Don't worry, it gets better
A little less than 24 hours after writing that last post I found myself on a beach on Vancouver Island. I just spent the past ten days in B.C. and I couldn’t help but laugh at myself. Touché I suppose. So there I was on Christmas day under a weak sun that seemed to be setting too soon, watching the tide drag my foot prints back into the ocean. The entire nature of the trip and the way it came about helped me recapture a bit of what I’ve been missing- spontaneity. It was a last minute sort of thing and before you know it, there I was; musing about how the past year has altered me in terms of my ability to roll with the punches.Everything is so calculated in Toronto, the political climate is feverish, posture and position weigh too heavily on my mind. But only in B.C., among the smell of cedar and beneath low hanging clouds that cling to mountainsides with their anti-gravitational wonder, did I realize it. I knew something was wrong, like I strayed to far from what I wanted to become. And there, thousands of miles from home it was all too apparent that the popping of my ears while descending a mountain meant something.

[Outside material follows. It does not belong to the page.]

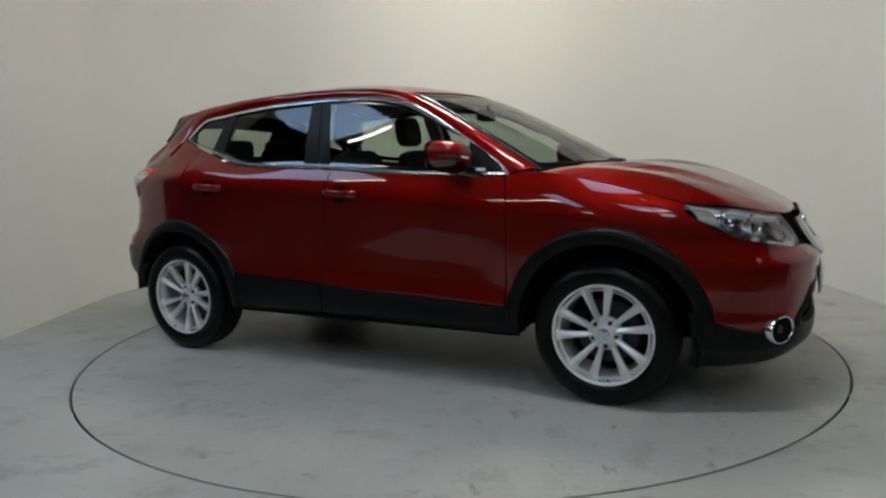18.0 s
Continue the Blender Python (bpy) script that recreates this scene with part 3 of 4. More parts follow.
    for v in np.linspace(0, 1, 14):
        row = []
        for y in ys:
            z = 0.637 + (min(low(abs(y)), 0.99) - 0.005 - 0.637) * v
            row.append(rear_x(y, z))
        rows.append(row)
    panel("rear_bumper", rows, PAINT, car)
    phis = list(np.linspace(-1, 1, 81) * phi_x(-1.67, 0.5, on_rear))
    lo = curve((-90, 0.336), (-80, 0.342), (-62, 0.378), (-48, 0.402), (-25, 0.384), (0, 0.376), (25, 0.384), (48, 0.402), (62, 0.378), (80, 0.342), (90, 0.336))
    def fold(v):
        if v > 0.86:
            return 0.020 * (1 - ((v - 0.86) / 0.14) ** 2) - 0.004
        return 0.016 - 0.05 * (1 - v) ** 4
    rows = strip(on_rear, phis, lo, lambda p: 0.637 - 0.02 * ease(50, 70, abs(p)), 30, fold)
    for row in rows:
        for p in row:
            p.x += 0.018 * ease(0.40, 0.37, abs(p.y)) * ease(0.430, 0.420, p.z)
    clear_of_arch(rows, -AXLE)
    bumper = panel("rear_bumper_skirt", rows, BLACK, car, "black textured lower rear bumper", 0.05)
    for s in (1, -1):
        ph = [phi_y(y * s, 0.46, on_rear) for y in np.linspace(0.49, 0.61, 9)]
        rows = strip(on_rear, ph, lambda p: 0.426, lambda p: 0.449, 4, lambda v: 0.0165)
        panel("reflector", rows, shader("reflector_red", (0.26, 0.008, 0.006), 0.25), bumper, "red reflector strip", 0.008)


make_tail()


# ---------------------------------------------------------------- the car: nose
def make_nose():
    # bonnet
    fy = lambda y, z: on_front(phi_y(y, z), z)
    wing = [(1.00, 1.070), (1.05, 1.066), (1.2, 1.040), (1.4, 0.995), (1.6, 0.943), (1.66, 0.925)]
    side = [on_side(x, z, 0.0) for x, z in wing]
    lead = [side[-1], fy(0.70, 0.898), fy(0.60, 0.880), fy(0.51, 0.868), fy(0.45, 0.860), fy(0.30, 0.853), fy(0.15, 0.850), fy(0.0, 0.849)]
    n, m = 97, 44
    half = rounded(lead, 49)
    front = half[:-1] + [Vector((p.x, -p.y, p.z)) for p in half[::-1]]
    cowl_half = rounded([side[0], (1.07, 0.62, 1.086), (1.15, 0.36, 1.097), (1.19, 0.0, 1.102)], 49)
    cowl = cowl_half[:-1] + [Vector((p.x, -p.y, p.z)) for p in cowl_half[::-1]]
    left = rounded(side, m)
    right = [Vector((p.x, -p.y, p.z)) for p in left]
    rows = coons(cowl, front, left, right)
    for i, row in enumerate(rows):
        v = i / (m - 1)
        for j, p in enumerate(row):
            u = abs(2 * j / (n - 1) - 1)
            crown = 0.070 * math.sin(math.pi * v ** 1.20) ** 0.8 * (1 - u ** 2.9)
            swell = math.sin(math.pi * min(v * 0.92 + 0.02, 1.0)) ** 0.7
            fold = 0.62 - 0.22 * v
            ridge = 0.021 * max(0.0, 1 - abs(u - fold) / 0.12) * swell * ease(1.0, 0.30, v)
            hump = 0.020 * math.exp(-((u - 0.84) / 0.15) ** 2) * swell * (1 - u ** 12)
            dish = -0.010 * math.exp(-(u / 0.35) ** 2) * math.sin(math.pi * v)
            ridge += hump
            row[j] = p + Vector((0.25 * crown * ease(0.6, 1, v), 0, crown + ridge + dish))
    panel("bonnet", inset(rows, 0.0015), PAINT, car, "closed red bonnet with raised creases")
    # front bumper: from the grille and lamps down to the intake
    ys = list(np.linspace(-1, 1, 97))
    end = phi_x(1.665, 0.6)
    phis = [end * u for u in ys]
    top_pts = [(phi_y(0.0, 0.65), 0.648), (phi_y(0.13, 0.65), 0.650), (phi_y(0.18, 0.69), 0.685), (phi_y(0.30, 0.70), 0.700), (phi_y(0.41, 0.72), 0.716), (phi_y(0.50, 0.72), 0.712), (phi_y(0.60, 0.73), 0.733), (phi_y(0.74, 0.765), 0.765), (phi_x(1.80, 0.80), 0.806), (phi_x(1.70, 0.86), 0.863), (end, 0.914)]
    low_pts = [(0.0, 0.540), (phi_y(0.40, 0.54), 0.538), (phi_y(0.44, 0.5), 0.515), (phi_y(0.56, 0.36), 0.365), (phi_y(0.62, 0.37), 0.345), (phi_y(0.75, 0.37), 0.372), (0.5 * (phi_y(0.75, 0.37) + end), 0.405), (end, 0.47)]
    hi, lo = line(*top_pts), line(*low_pts)
    rows = strip(on_front, phis, lambda p: lo(abs(p)), lambda p: hi(abs(p)), 44)
    shelf = curve((0.50, 0.0), (0.58, 0.008), (0.628, 0.022), (0.648, 0.027), (0.660, 0.026), (0.700, 0.009), (0.735, 0.0))
    for row in rows:
        for p in row:
            k = shelf(p.z) * ease(1.84, 2.08, p.x)
            p.x, p.y = p.x + k, p.y + 0.4 * k * p.y
    clear_of_arch(rows)
    bumper = panel("front_bumper", rows, PAINT, car)
    # black skirt below it
    skirt_low = lambda p: 0.205 - 0.01 * ease(30, 70, abs(p))
    rows = strip(on_front, phis, skirt_low, lambda p: (lo(abs(p)) if abs(p) > phi_y(0.70, 0.37) else min(lo(abs(p)), 0.37)) - 0.003, 10, lambda v: 0.010 + 0.012 * math.sin(math.pi * v))
    for row in rows:
        for p in row:
            p.y -= math.copysign(0.020 * ease(1.84, 1.72, p.x), p.y)
    clear_of_arch(rows)
    skirt = panel("front_bumper_skirt", rows, BLACK, car, "black textured lower front bumper", 0.05)
    # grille band behind the badge
    phis2 = [phi_y(y, 0.78) for y in np.linspace(-0.50, 0.50, 41)]
    rows = strip(on_front, phis2, lambda p: 0.64, lambda p: 0.862, 8, lambda v: -0.055)
    panel("grille_backing", rows, DARK, car, "black grille recess", 0)
    rows = strip(on_front, [phi_y(y, 0.45) for y in np.linspace(-0.62, 0.62, 41)], lambda p: 0.33, lambda p: 0.56, 6, lambda v: -0.07)
    panel("intake_backing", rows, DARK, car, "black lower intake recess", 0)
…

A throw back to myself in 2002 or ‘03 maybe. A time when I shuffled through parking lots bored and nostalgic and ate $2 reverse steaks just so I could feel just like this. The moment I first realized that the world is limitless, wherever you want is just a day away and it’s my turn to visit it.
I’m still on those $2 steaks, but accompanying the nausea and disappointment at my lack of dietary prudence is something far more subtle.
1 Comments:
Political calculations in Toronto? Really? And here I thought this was Toronto the good. I guess we better get out our calculators.